Another attempt I made was to limit the search period to 31 days. However, depending on the month and the number of purchase orders, this can still cause a timeout.


Solution

  • I managed to resolve the performance issue by adding the OBJECTCLAS field to the filter in addition to OBJECTID. This change drastically reduced the processing time.

    After adding the OBJECTCLAS field, the select looked like this:

    IF lt_chunk_cdhdr is not INITIAL.
    
        SELECT OBJECTID
               CHANGENR
               FNAME
               CHNGIND
               VALUE_NEW
               VALUE_OLD
          FROM CDPOS
          INTO TABLE lt_temp_cdpos
          FOR ALL ENTRIES IN lt_chunk_cdhdr
          WHERE OBJECTID = lt_chunk_cdhdr-objectid
          AND   OBJECTCLAS = lt_chunk_cdhdr-OBJECTCLAS.
    
        LOOP AT lt_temp_cdpos INTO ls_cdpos.
          CHECK ls_cdpos-fname = 'FRGKE' AND ls_cdpos-value_new = '2'
             OR ls_cdpos-fname = 'MWSKZ'
             OR ls_cdpos-fname = 'KEY' AND ls_cdpos-chngind = 'I'
             OR ls_cdpos-fname = 'BRTWR'
             OR ls_cdpos-fname = 'NETWR'
             OR ls_cdpos-fname = 'ZTERM'
             OR ls_cdpos-fname = 'INCO1'.
    
          APPEND ls_cdpos TO lt_cdpos.
        ENDLOOP.
    ENDIF.
    

    In my original approach, I was using only the OBJECTID field to filter the SELECT statement on the CDPOS cluster table.
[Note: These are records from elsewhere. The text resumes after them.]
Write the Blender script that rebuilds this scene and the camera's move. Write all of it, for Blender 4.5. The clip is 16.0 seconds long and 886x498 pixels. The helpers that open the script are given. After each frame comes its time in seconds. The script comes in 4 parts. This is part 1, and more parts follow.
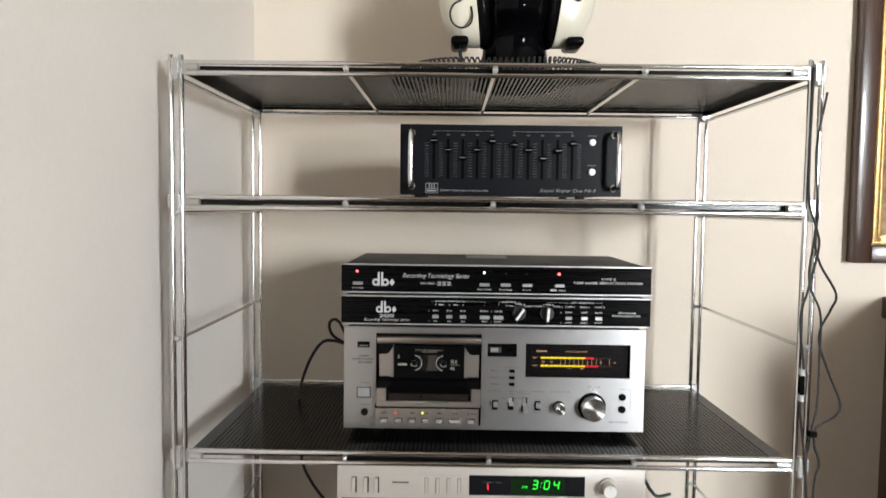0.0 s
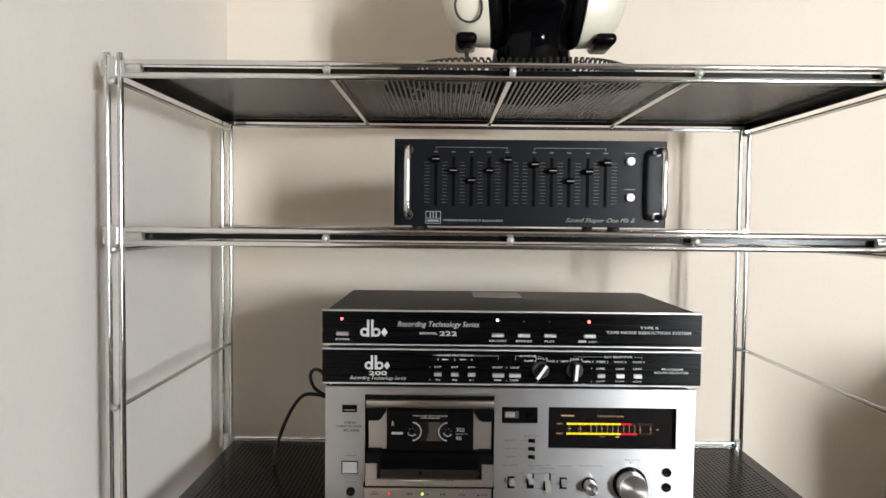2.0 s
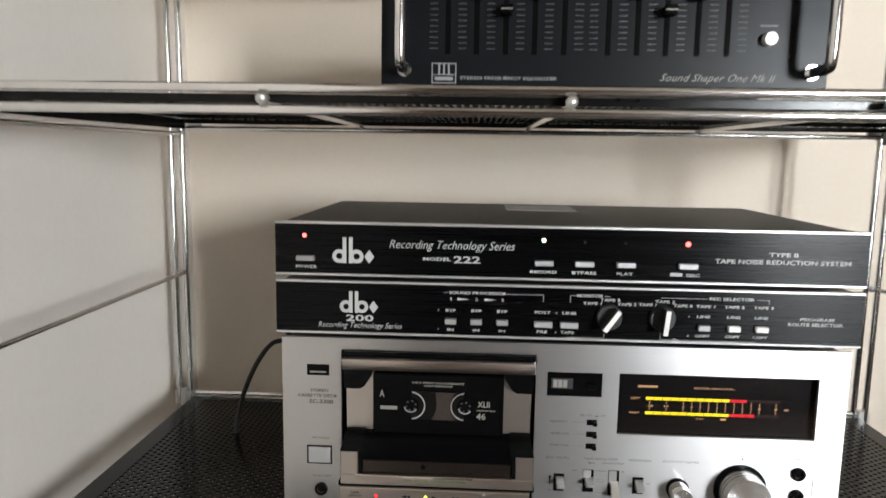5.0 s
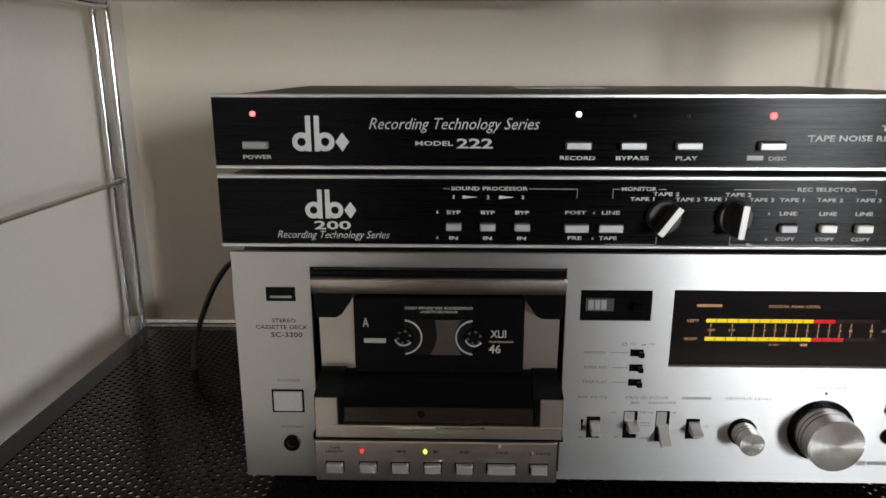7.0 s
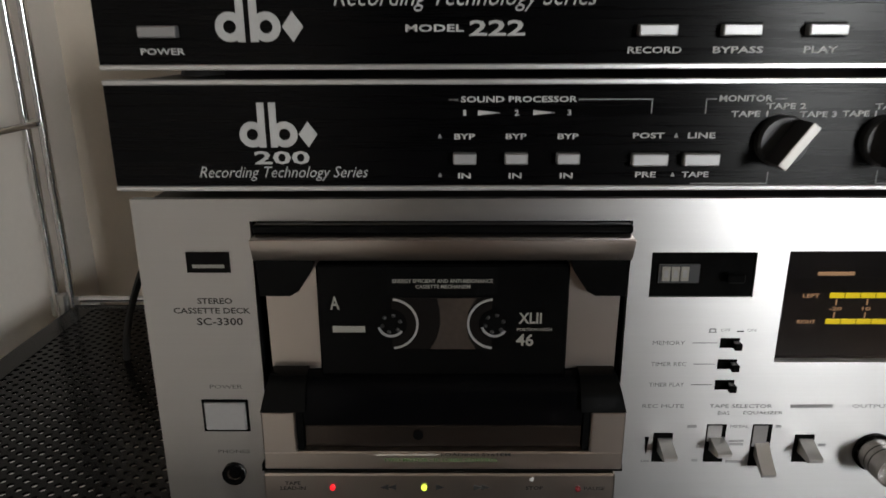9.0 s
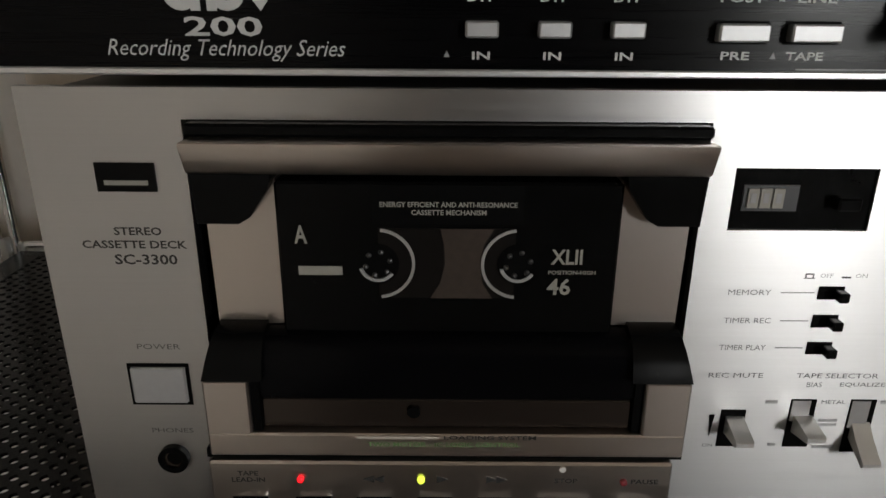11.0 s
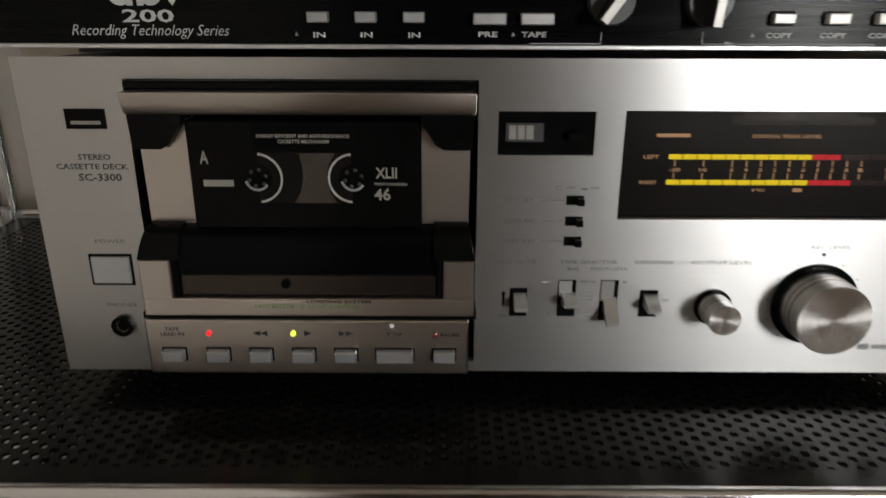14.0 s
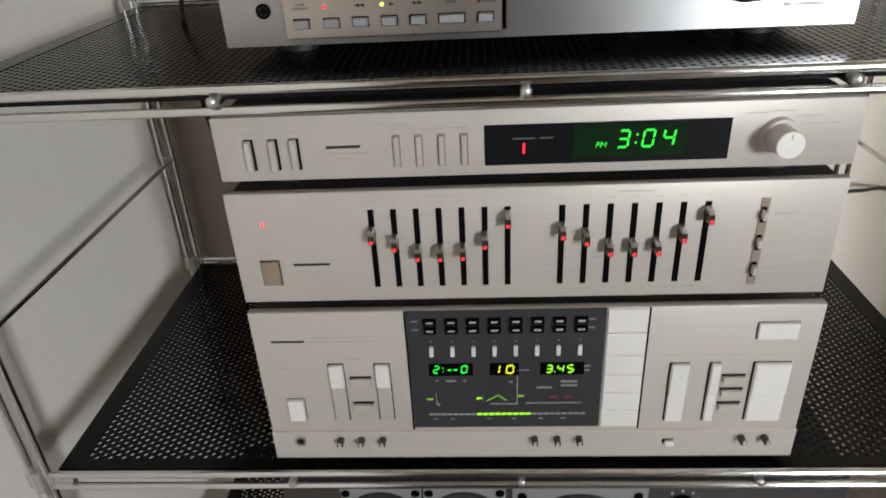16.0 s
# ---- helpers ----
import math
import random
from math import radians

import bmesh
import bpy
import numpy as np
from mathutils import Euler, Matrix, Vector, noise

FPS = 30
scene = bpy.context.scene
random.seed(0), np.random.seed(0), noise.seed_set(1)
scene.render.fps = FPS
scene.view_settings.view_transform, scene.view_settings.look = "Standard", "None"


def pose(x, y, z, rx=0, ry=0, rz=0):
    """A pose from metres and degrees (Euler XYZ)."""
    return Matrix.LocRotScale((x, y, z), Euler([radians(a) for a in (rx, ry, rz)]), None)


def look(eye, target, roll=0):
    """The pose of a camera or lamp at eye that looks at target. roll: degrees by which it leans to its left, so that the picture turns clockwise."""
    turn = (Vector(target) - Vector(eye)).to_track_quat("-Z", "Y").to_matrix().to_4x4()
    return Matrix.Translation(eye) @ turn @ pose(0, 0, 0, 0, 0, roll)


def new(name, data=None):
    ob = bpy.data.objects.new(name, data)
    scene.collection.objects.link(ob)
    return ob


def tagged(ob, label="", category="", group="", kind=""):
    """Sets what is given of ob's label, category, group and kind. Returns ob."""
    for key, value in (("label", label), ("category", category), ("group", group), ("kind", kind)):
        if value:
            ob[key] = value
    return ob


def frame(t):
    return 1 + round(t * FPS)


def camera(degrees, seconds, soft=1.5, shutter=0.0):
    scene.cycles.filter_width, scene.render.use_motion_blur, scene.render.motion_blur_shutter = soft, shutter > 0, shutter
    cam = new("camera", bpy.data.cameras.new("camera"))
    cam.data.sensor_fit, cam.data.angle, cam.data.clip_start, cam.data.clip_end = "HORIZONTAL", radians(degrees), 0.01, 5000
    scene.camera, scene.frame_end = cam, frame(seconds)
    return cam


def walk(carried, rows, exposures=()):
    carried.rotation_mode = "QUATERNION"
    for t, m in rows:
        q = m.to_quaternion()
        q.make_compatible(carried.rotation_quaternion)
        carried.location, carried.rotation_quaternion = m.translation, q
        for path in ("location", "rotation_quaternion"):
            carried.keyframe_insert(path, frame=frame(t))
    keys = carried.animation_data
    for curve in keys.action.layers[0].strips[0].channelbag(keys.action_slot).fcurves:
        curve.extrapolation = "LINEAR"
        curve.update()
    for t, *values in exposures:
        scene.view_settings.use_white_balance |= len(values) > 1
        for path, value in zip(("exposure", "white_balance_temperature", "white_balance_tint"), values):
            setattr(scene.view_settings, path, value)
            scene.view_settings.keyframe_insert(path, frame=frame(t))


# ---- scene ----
cam = camera(65.4, 16.0, shutter=0.4)
PATH = [
    (0, (-0.059, -0.976, 1.346), (-0.081, 1.02, 1.227), 0.7),
    (0.5, (-0.059, -0.922, 1.358), (-0.067, 1.077, 1.3), 0.6),
    (1, (-0.063, -0.871, 1.363), (-0.081, 1.129, 1.325), 0.6),
    (1.5, (-0.07, -0.829, 1.368), (-0.094, 1.17, 1.343), 0.5),
    (2, (-0.073, -0.793, 1.369), (-0.078, 1.205, 1.289), 0.6),
    (2.5, (-0.068, -0.764, 1.373), (-0.073, 1.235, 1.325), 0.9),
    (3, (-0.053, -0.728, 1.367), (-0.108, 1.271, 1.342), 1.2),
    (3.5, (-0.035, -0.674, 1.35), (-0.142, 1.322, 1.284), 1.3),
    (4, (-0.036, -0.622, 1.338), (-0.164, 1.369, 1.2), 1.1),
    (4.5, (-0.047, -0.567, 1.329), (-0.165, 1.421, 1.14), 0.9),
    (5, (-0.061, -0.507, 1.317), (-0.157, 1.472, 1.044), 0.9),
    (5.2, (-0.063, -0.489, 1.309), (-0.167, 1.486, 1.006), 1.0),
    (7.5, (-0.078, -0.354, 1.27), (-0.086, 1.573, 0.733), -0.1),
    (8, (-0.077, -0.325, 1.258), (-0.052, 1.595, 0.699), 0.1),
    (8.5, (-0.08, -0.285, 1.247), (-0.091, 1.631, 0.672), -0.5),
    (9, (-0.086, -0.252, 1.234), (-0.1, 1.66, 0.647), -0.2),
    (9.5, (-0.085, -0.225, 1.215), (-0.08, 1.683, 0.617), -0.0),
    (10, (-0.089, -0.207, 1.207), (-0.083, 1.688, 0.567), 0.2),
    (12.5, (-0.091, -0.173, 1.181), (-0.087, 1.696, 0.467), 0.5),
    (13, (-0.093, -0.178, 1.175), (-0.087, 1.7, 0.488), 0.2),
    (13.5, (-0.052, -0.217, 1.177), (-0.091, 1.671, 0.518), -0.8),
    (14, (-0.027, -0.288, 1.194), (-0.03, 1.598, 0.528), 0.2),
    (14.5, (-0.01, -0.335, 1.182), (-0.044, 1.523, 0.441), -0.5),
    (15, (0.0, -0.409, 1.156), (-0.084, 1.425, 0.362), -1.2),
    (15.5, (-0.005, -0.442, 1.137), (-0.137, 1.328, 0.217), -1.3),
    (16, (-0.032, -0.484, 1.127), (-0.148, 1.268, 0.17), -3.1),
]
EXPOSURES = [(0, 0.2, 6450, 10), (3.5, 0.26, 6400, 10), (5, 0.2, 6450, 10), (7.5, -0.52, 6550, 10), (9, -0.9, 6700, 11), (12.5, -1.0, 6900, 11), (13.5, -0.98, 6900, 11), (14.5, -0.75, 6950, 11), (15, -0.98, 7100, 11), (15.5, -1.05, 6900, 10), (16, -0.12, 6400, 10)]
walk(cam, [(t, look(eye, target, roll)) for t, eye, target, roll in PATH], EXPOSURES)

# ---- world and light ----
world = bpy.data.worlds.new("daylight")
scene.world = world
world.use_nodes = True
wn = world.node_tree
sky = wn.nodes.new("ShaderNodeTexSky")
sky.sky_type = "NISHITA"
sky.sun_disc = False
sky.sun_elevation = radians(38)
sky.sun_rotation = radians(200)
wn.links.new(sky.outputs[0], wn.nodes["Background"].inputs[0])
wn.nodes["Background"].inputs[1].default_value = 0.12

WIN_X0, WIN_X1, WIN_Z0, WIN_Z1, WIN_Y = 1.48, 2.06, 0.67, 1.98, -3.2
SKY_Z0 = 1.18
lamp = bpy.data.lights.new("window_daylight", "AREA")
lamp.shape, lamp.size, lamp.size_y, lamp.energy = "RECTANGLE", WIN_X1 - WIN_X0, WIN_Z1 - SKY_Z0, 205
lamp.color = (0.93, 0.97, 1.0)
lamp_ob = new("window_daylight", lamp)
WM = (WIN_X0 + WIN_X1) / 2
lamp_ob.matrix_world = look((WM, WIN_Y - 0.05, (SKY_Z0 + WIN_Z1) / 2), (WM, 0, (SKY_Z0 + WIN_Z1) / 2))

# ---- materials ----


def material(name, color, rough=0.5, metal=0.0, vary=0.08, scale=30.0, stretch=(1, 1, 1), bump=0.0, fine=400.0, rough_vary=0.0, coat=0.0, aniso=0.0, spec=0.5, brushed=0.0):
    m = bpy.data.materials.new(name)
    m.use_nodes = True
    nt = m.node_tree
    b = nt.nodes["Principled BSDF"]
    b.inputs["Metallic"].default_value = metal
    b.inputs["Roughness"].default_value = rough
    b.inputs["Specular IOR Level"].default_value = spec
    b.inputs["Coat Weight"].default_value = coat
    co = nt.nodes.new("ShaderNodeTexCoord")
    mp = nt.nodes.new("ShaderNodeMapping")
    mp.inputs["Scale"].default_value = stretch
    nt.links.new(co.outputs["Object"], mp.inputs[0])
    big = nt.nodes.new("ShaderNodeTexNoise")
    big.inputs["Scale"].default_value = scale
    big.inputs["Detail"].default_value = 4
    nt.links.new(mp.outputs[0], big.inputs["Vector"])
    small = nt.nodes.new("ShaderNodeTexNoise")
    small.inputs["Scale"].default_value = fine
    small.inputs["Detail"].default_value = 2
    nt.links.new(mp.outputs[0], small.inputs["Vector"])
    add = nt.nodes.new("ShaderNodeMath")
    add.operation = "MULTIPLY_ADD"
    add.inputs[1].default_value = 0.6
    nt.links.new(big.outputs["Fac"], add.inputs[0])
    half = nt.nodes.new("ShaderNodeMath")
    half.operation = "MULTIPLY"
    half.inputs[1].default_value = 0.4
    nt.links.new(small.outputs["Fac"], half.inputs[0])
    nt.links.new(half.outputs[0], add.inputs[2])
    ramp = nt.nodes.new("ShaderNodeValToRGB")
    ramp.color_ramp.elements[0].position, ramp.color_ramp.elements[1].position = 0.3, 0.7
    ramp.color_ramp.elements[0].color = (*[c * (1 - vary) for c in color], 1)
    ramp.color_ramp.elements[1].color = (*[min(1, c * (1 + vary)) for c in color], 1)
    nt.links.new(add.outputs[0], ramp.inputs[0])
    nt.links.new(ramp.outputs[0], b.inputs["Base Color"])
    if rough_vary:
        rr = nt.nodes.new("ShaderNodeMapRange")
        rr.inputs[1].default_value, rr.inputs[2].default_value = 0.3, 0.7
        rr.inputs[3].default_value, rr.inputs[4].default_value = max(0.02, rough - rough_vary), rough + rough_vary
        nt.links.new(add.outputs[0], rr.inputs[0])
        nt.links.new(rr.outputs[0], b.inputs["Roughness"])
    if bump:
        bn = nt.nodes.new("ShaderNodeBump")
        bn.inputs["Strength"].default_value = bump
        bn.inputs["Distance"].default_value = 0.001
        nt.links.new(small.outputs["Fac"], bn.inputs["Height"])
        nt.links.new(bn.outputs[0], b.inputs["Normal"])
    if aniso:
        b.inputs["Anisotropic"].default_value = aniso
        tg = nt.nodes.new("ShaderNodeTangent")
        tg.direction_type, tg.axis = "RADIAL", "Y"
        nt.links.new(tg.outputs[0], b.inputs["Tangent"])
    if brushed:
        b.inputs["Anisotropic"].default_value = brushed
        up = nt.nodes.new("ShaderNodeCombineXYZ")
        up.inputs[2].default_value = 1.0
        nt.links.new(up.outputs[0], b.inputs["Tangent"])
    return m


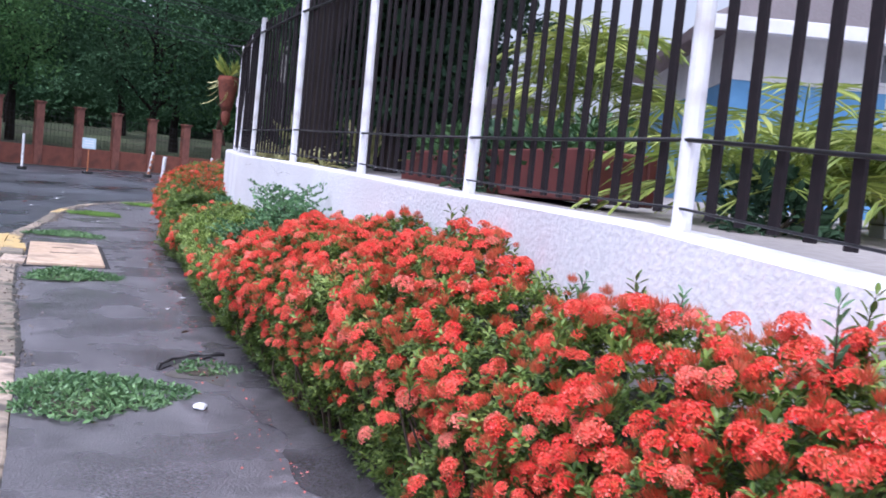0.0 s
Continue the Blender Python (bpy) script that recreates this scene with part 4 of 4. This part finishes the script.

However, by including the OBJECTCLAS field as well, the database was able to optimize the query much more effectively, leading to significant performance improvements.

    Before, when filtering 35 IDs, the program's processing time was around 1 minute and 15 seconds, but now with the change the time was reduced to 3 seconds.

    With this, we can conclude that for optimal performance of a SELECT statement on a cluster table, it is necessary to filter using only key fields in the WHERE clause and to include as many key fields as possible. Additionally, it is not recommended to filter non-key fields in the SELECT statement; instead, use the CHECK command to filter these fields afterwards.